- [Record list]:
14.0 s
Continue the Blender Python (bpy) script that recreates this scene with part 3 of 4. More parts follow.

==

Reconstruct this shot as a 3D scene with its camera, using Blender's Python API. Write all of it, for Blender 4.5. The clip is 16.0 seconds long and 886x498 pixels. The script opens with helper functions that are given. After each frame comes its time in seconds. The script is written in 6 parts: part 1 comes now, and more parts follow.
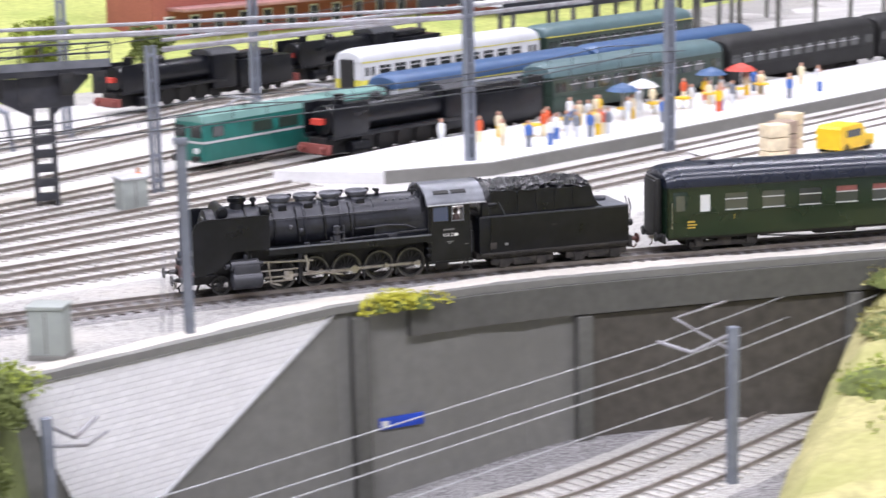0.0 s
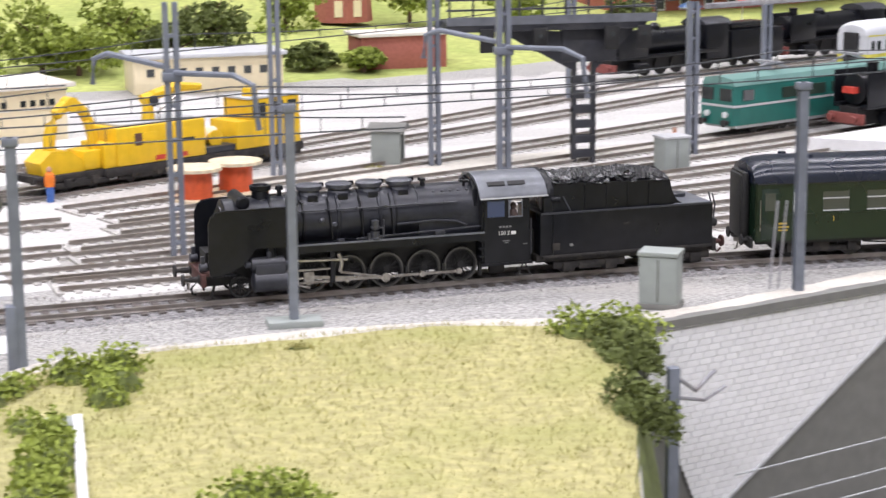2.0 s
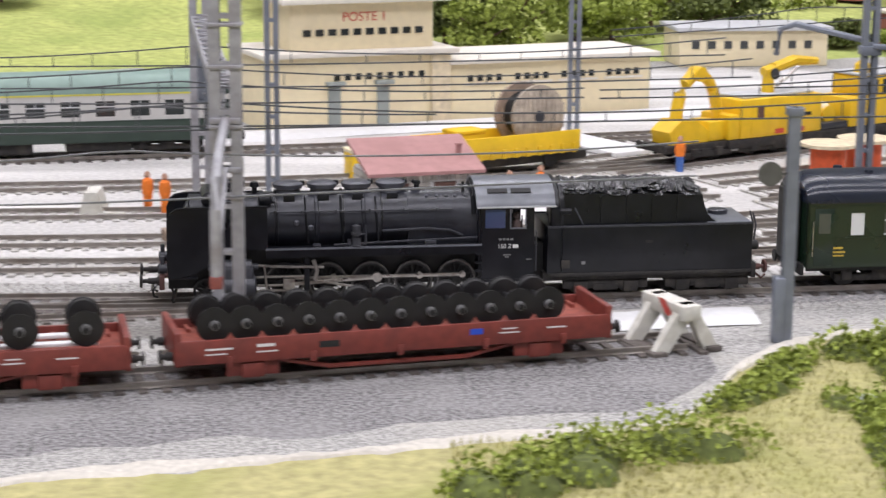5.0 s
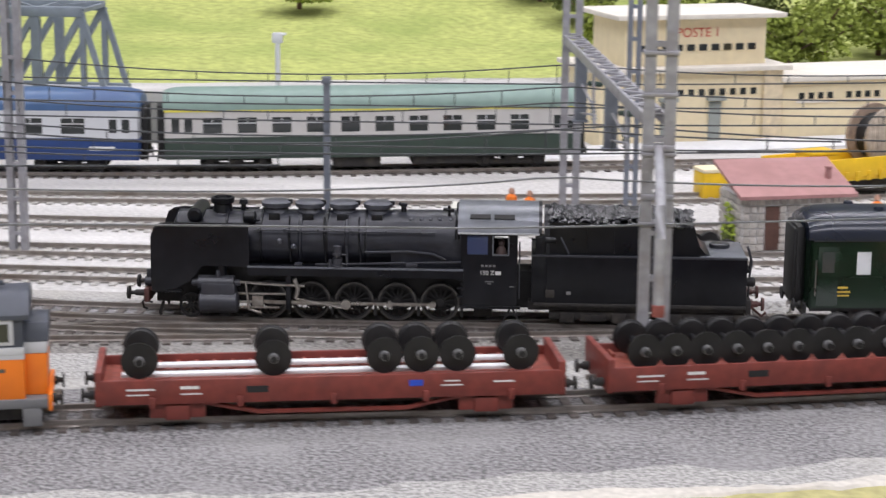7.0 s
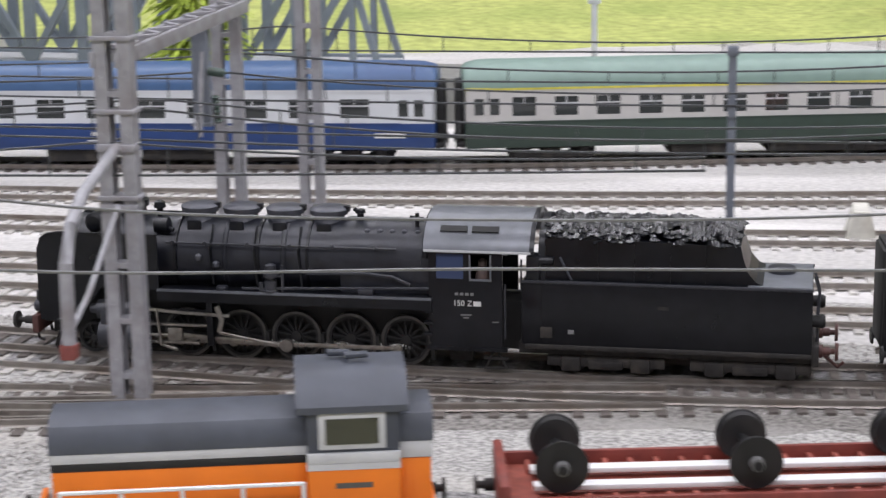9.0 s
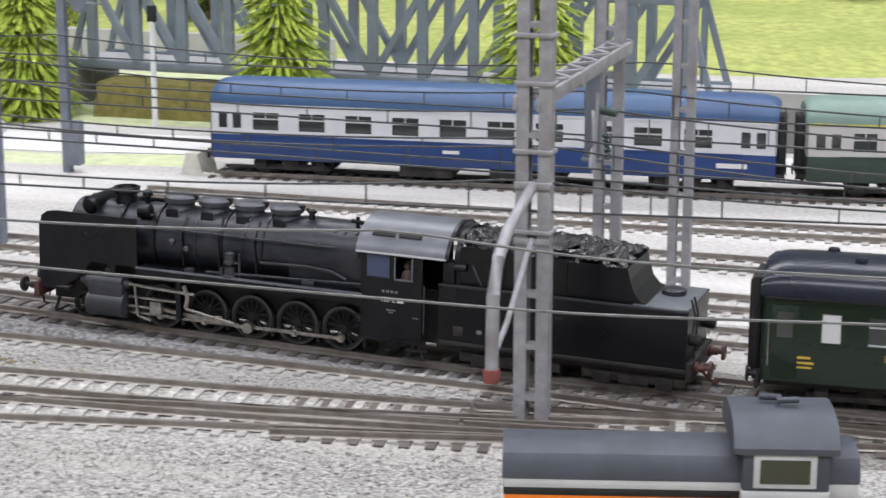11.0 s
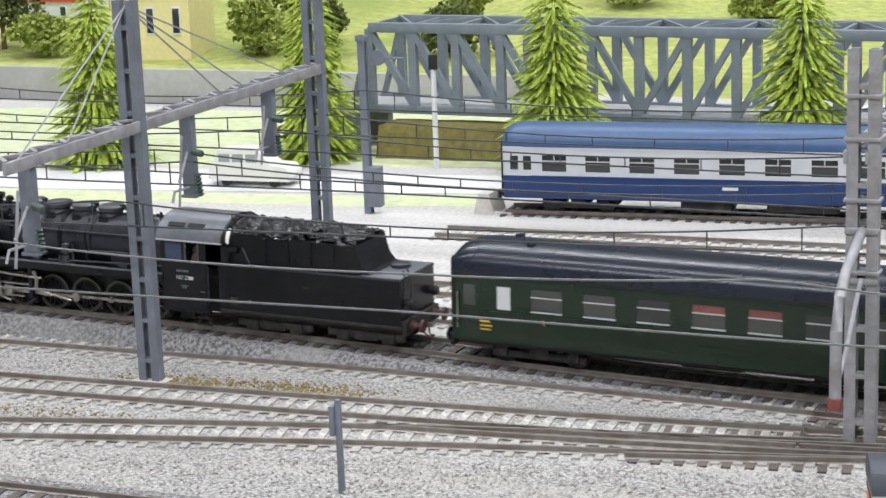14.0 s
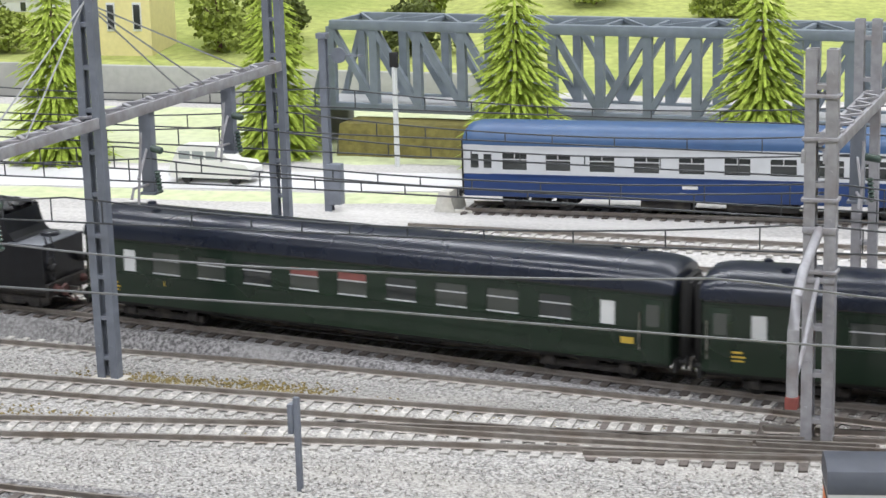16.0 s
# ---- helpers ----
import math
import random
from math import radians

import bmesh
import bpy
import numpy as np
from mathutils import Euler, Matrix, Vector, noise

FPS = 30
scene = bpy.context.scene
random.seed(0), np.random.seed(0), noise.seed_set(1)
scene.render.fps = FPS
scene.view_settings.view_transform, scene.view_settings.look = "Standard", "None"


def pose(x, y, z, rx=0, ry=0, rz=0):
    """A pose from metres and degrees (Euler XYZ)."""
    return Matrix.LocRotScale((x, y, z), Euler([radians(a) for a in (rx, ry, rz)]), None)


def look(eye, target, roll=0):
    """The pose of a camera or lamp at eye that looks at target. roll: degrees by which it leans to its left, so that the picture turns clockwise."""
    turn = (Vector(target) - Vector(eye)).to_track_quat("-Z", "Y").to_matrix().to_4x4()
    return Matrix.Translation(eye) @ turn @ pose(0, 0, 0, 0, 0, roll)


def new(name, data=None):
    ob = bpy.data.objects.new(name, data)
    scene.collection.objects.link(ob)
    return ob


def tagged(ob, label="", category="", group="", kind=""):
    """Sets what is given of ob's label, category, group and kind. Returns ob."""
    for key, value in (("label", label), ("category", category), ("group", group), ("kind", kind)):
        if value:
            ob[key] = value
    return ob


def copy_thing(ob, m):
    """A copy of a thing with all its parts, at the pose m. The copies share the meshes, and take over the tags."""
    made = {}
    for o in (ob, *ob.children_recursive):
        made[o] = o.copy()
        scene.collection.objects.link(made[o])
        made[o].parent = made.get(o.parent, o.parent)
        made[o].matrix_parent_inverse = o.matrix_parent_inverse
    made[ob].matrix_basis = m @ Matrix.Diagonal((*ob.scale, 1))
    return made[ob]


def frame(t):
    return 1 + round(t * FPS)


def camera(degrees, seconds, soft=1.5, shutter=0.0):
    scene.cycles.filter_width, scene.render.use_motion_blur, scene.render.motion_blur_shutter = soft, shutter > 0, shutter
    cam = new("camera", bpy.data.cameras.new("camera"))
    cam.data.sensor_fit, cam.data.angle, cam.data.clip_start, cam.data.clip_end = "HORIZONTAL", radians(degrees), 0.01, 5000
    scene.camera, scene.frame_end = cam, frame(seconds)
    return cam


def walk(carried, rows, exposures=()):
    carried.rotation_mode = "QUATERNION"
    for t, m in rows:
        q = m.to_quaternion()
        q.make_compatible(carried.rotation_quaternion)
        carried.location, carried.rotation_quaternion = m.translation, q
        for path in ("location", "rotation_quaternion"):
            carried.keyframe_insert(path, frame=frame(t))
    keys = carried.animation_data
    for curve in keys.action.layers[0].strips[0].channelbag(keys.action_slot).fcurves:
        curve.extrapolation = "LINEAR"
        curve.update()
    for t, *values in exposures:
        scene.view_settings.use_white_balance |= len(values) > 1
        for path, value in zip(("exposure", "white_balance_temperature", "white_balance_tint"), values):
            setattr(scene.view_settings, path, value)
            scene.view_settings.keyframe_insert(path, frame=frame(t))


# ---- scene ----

- [Aim of the exercise]:
Calculate how many lines of the material include the string "frame", and state that number by itself.

- [Solution for this problem]:
5